Leviticus 23.15-16,21 — Shavuot
And from the day on which you bring the sheaf of elevation offering–the day after the sabbath–you shall count off seven weeks. They must be complete. You must count until the day after the seventh week–fifty days; then you shall bring an offering of new grain to the Lord. . . . On that same day you shall hold a celebration; it shall be a sacred occasion for you; you shall not work at your occupations. This is a law for all time in all your settlements, throughout the ages.
At sundown tonight, we begin the festival of Shavuot, known as “Festival of Weeks” to many people. Shavuot is a time of celebration and giving thanks for the new grain of the summer wheat harvest in Israel.
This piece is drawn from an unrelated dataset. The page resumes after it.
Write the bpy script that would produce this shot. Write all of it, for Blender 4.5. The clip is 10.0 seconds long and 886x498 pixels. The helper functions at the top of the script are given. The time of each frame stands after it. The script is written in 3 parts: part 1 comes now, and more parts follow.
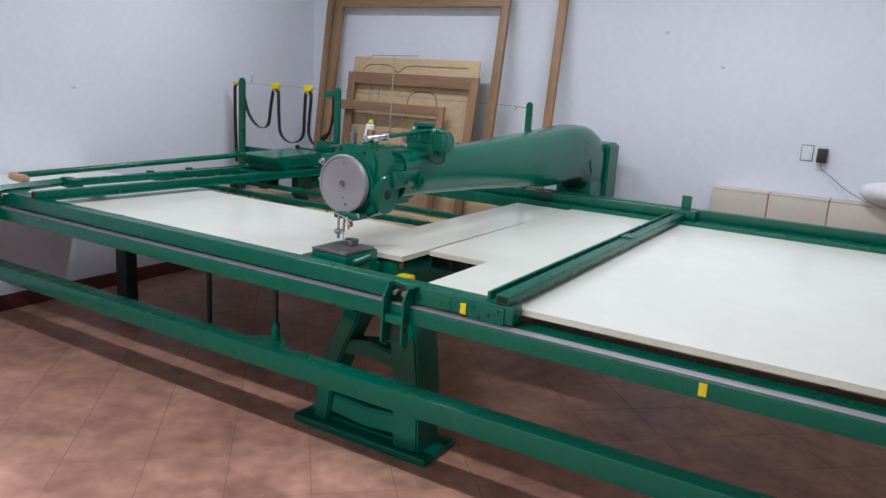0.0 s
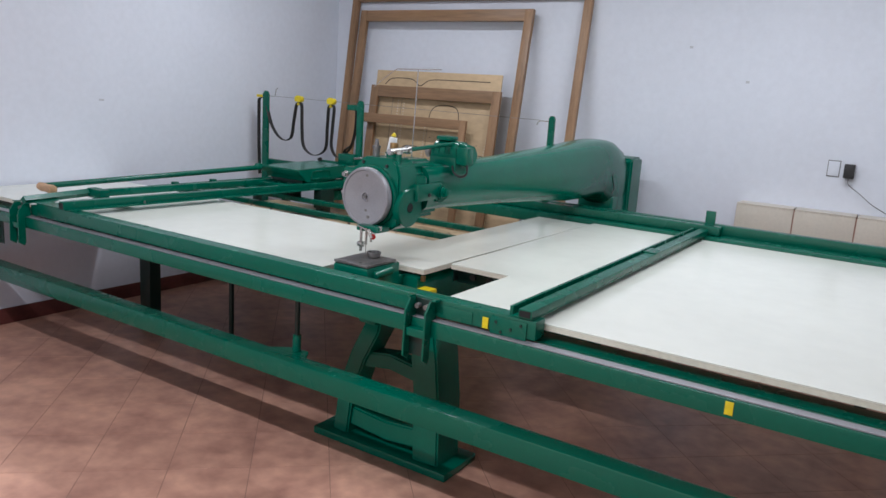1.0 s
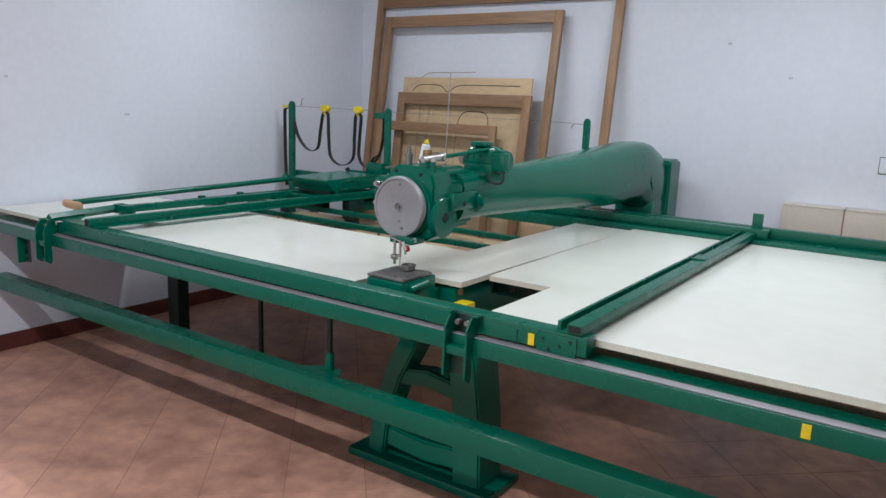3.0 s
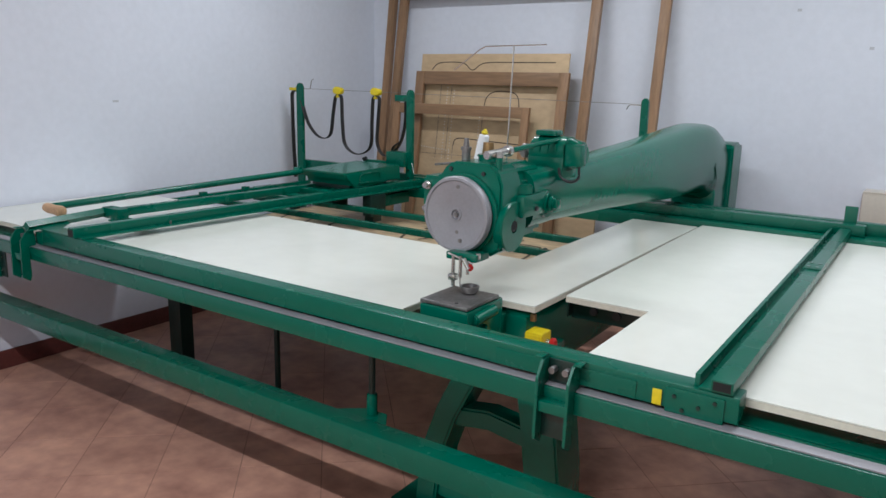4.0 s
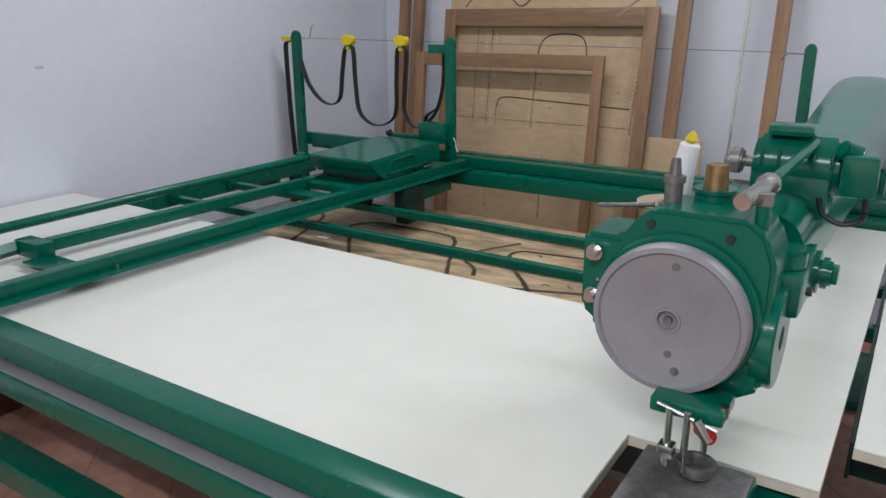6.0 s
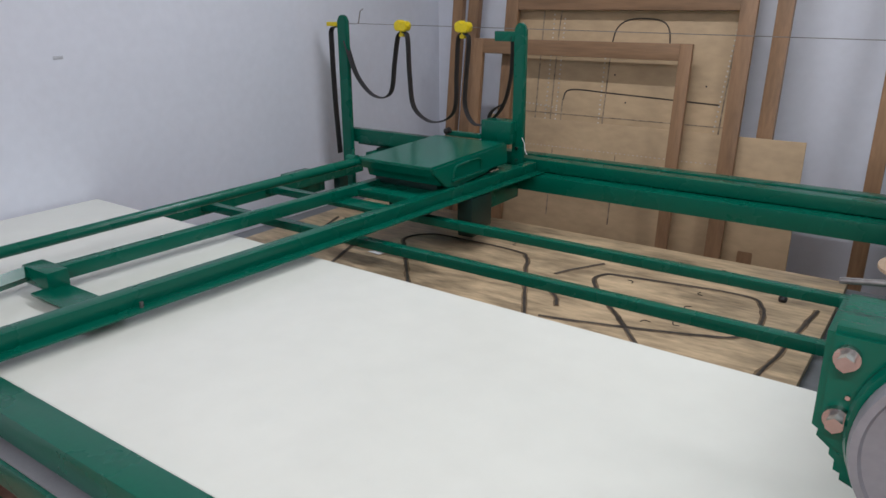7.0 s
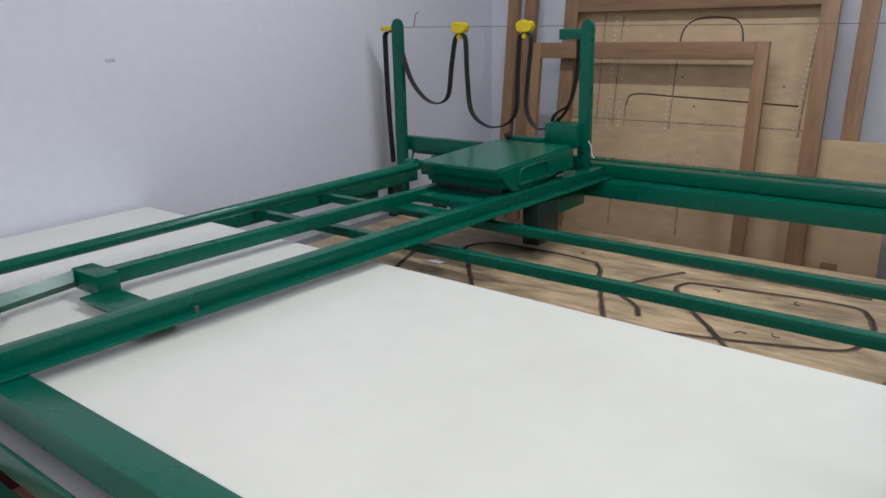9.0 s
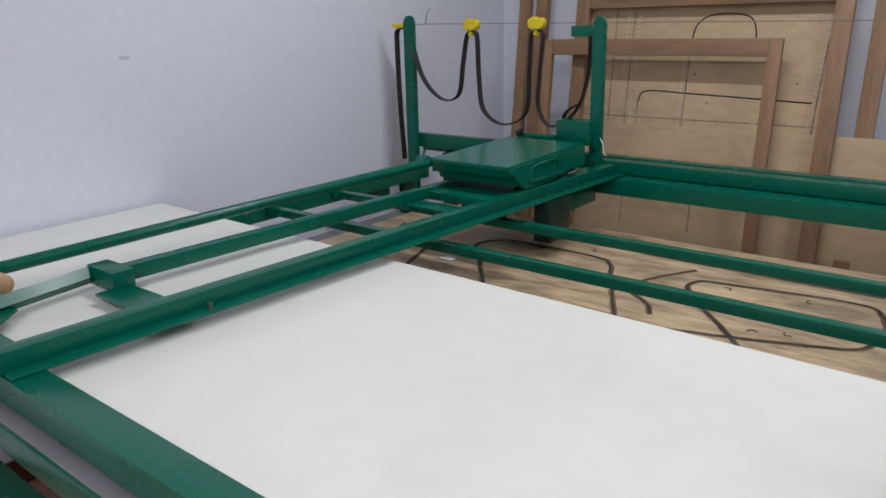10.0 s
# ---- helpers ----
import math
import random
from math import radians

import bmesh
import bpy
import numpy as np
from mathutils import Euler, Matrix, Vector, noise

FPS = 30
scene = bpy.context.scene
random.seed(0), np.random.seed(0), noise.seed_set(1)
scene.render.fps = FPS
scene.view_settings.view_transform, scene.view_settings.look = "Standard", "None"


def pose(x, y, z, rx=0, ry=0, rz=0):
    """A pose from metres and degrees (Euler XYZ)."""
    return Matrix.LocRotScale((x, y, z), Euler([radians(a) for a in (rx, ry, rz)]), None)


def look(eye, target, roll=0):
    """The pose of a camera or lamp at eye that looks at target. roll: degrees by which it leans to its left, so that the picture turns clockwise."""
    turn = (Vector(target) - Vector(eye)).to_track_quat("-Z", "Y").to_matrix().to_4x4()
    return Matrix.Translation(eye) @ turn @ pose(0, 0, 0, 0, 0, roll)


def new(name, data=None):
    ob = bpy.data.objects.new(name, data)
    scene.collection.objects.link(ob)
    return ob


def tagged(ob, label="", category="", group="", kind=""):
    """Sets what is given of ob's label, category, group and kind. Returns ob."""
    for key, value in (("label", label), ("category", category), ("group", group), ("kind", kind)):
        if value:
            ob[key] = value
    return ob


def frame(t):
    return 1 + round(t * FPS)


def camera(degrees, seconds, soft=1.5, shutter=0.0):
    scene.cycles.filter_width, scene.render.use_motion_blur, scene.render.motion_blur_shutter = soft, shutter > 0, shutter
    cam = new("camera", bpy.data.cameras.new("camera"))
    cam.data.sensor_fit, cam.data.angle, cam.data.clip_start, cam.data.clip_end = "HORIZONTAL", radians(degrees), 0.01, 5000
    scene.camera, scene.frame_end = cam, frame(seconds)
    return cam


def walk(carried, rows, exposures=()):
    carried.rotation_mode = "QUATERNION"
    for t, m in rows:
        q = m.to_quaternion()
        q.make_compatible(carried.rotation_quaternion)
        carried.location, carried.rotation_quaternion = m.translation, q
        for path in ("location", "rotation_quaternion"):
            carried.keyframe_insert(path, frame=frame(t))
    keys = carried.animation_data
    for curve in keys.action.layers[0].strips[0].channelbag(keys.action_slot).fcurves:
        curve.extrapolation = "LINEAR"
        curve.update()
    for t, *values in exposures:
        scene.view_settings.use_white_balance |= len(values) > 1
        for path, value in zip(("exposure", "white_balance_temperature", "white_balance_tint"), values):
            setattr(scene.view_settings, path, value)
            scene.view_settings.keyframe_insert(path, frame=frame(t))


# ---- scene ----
cam = camera(62.0, 10.0)
PATH = [
    (0, (1.817, -2.345, 1.576), (0.822, -0.665, 1.141), 3.5),
    (0.5, (1.816, -2.34, 1.574), (0.798, -0.671, 1.151), 3.7),
    (1, (1.805, -2.346, 1.576), (0.76, -0.689, 1.172), 3.7),
    (1.5, (1.797, -2.343, 1.58), (0.732, -0.695, 1.193), 3.6),
    (2, (1.798, -2.34, 1.581), (0.72, -0.698, 1.204), 3.5),
    (2.5, (1.787, -2.345, 1.579), (0.699, -0.71, 1.203), 3.1),
    (2.7, (1.765, -2.328, 1.565), (0.668, -0.699, 1.187), 2.7),
    (3.8, (1.289, -1.955, 1.556), (0.188, -0.341, 1.127), 1.2),
    (4, (1.17, -1.907, 1.56), (0.083, -0.288, 1.119), 1.3),
    (4.5, (0.866, -1.717, 1.585), (-0.2, -0.093, 1.107), 0.8),
    (5, (0.671, -1.519, 1.578), (-0.374, 0.106, 1.061), 0.5),
    (5.2, (0.597, -1.4, 1.588), (-0.447, 0.22, 1.055), -0.0),
    (6.3, (0.086, -0.976, 1.605), (-0.959, 0.61, 0.979), -0.2),
    (6.5, (0.016, -0.923, 1.599), (-1.045, 0.648, 0.962), -0.2),
    (7, (-0.145, -0.79, 1.603), (-1.241, 0.754, 0.96), -0.4),
    (7.5, (-0.23, -0.747, 1.607), (-1.369, 0.776, 0.987), -0.8),
    (8, (-0.282, -0.739, 1.571), (-1.455, 0.777, 0.999), -1.0),
    (8.5, (-0.309, -0.725, 1.502), (-1.491, 0.783, 0.928), -1.3),
    (9, (-0.305, -0.732, 1.501), (-1.493, 0.767, 0.92), -1.4),
    (9.5, (-0.303, -0.737, 1.501), (-1.499, 0.754, 0.913), -1.5),
    (10, (-0.303, -0.738, 1.507), (-1.512, 0.741, 0.916), -1.5),
]
walk(cam, [(t, look(eye, target, roll)) for t, eye, target, roll in PATH],
     exposures=[(0.0, 0.08, 6200, 10), (4.5, 0.06, 6250, 7), (6.5, -0.1, 6350, 11), (8.5, -0.12, 6350, 11), (10.0, -0.08, 6350, 12)])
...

The festival gets its name because we were commanded to count 49 days from the second day of Passover. At this time the grain was harvested, taking care to leave the edges of the field untouched so that the poor would be able to glean a little wheat for themselves. Offerings were then presented in the Temple.
Shavuot is also the time of celebrating the giving of the Torah at Mount Sinai, an event that occurred at this time of the year. Many people will stay up the entire night in order to study Torah, a custom that has been observed for many generations to honor this defining event in our history and our lives.
The story of Ruth is told during Shavuot, too, for the following reasons: it occurred at the time of the festival of Shavuot and Ruth was among the poor who gleaned wheat from the edges of Boaz‘s fields; Boaz was taken with Ruth’s modesty and the two would marry and bear a child; Ruth was a Moabite convert who chose to receive the Torah when she converted; Ruth is the great grandmother of David the King (Dovid HaMelech), a mother to Jewish royalty. All of this is told in the biblical book of Ruth.
As a convert to Judaism, the Festival of Shavuot has special meaning to me. We begin our celebration at sundown tonight. To all my Jewish friends, Chag Shavuot Sameach (Happy Shavuot!)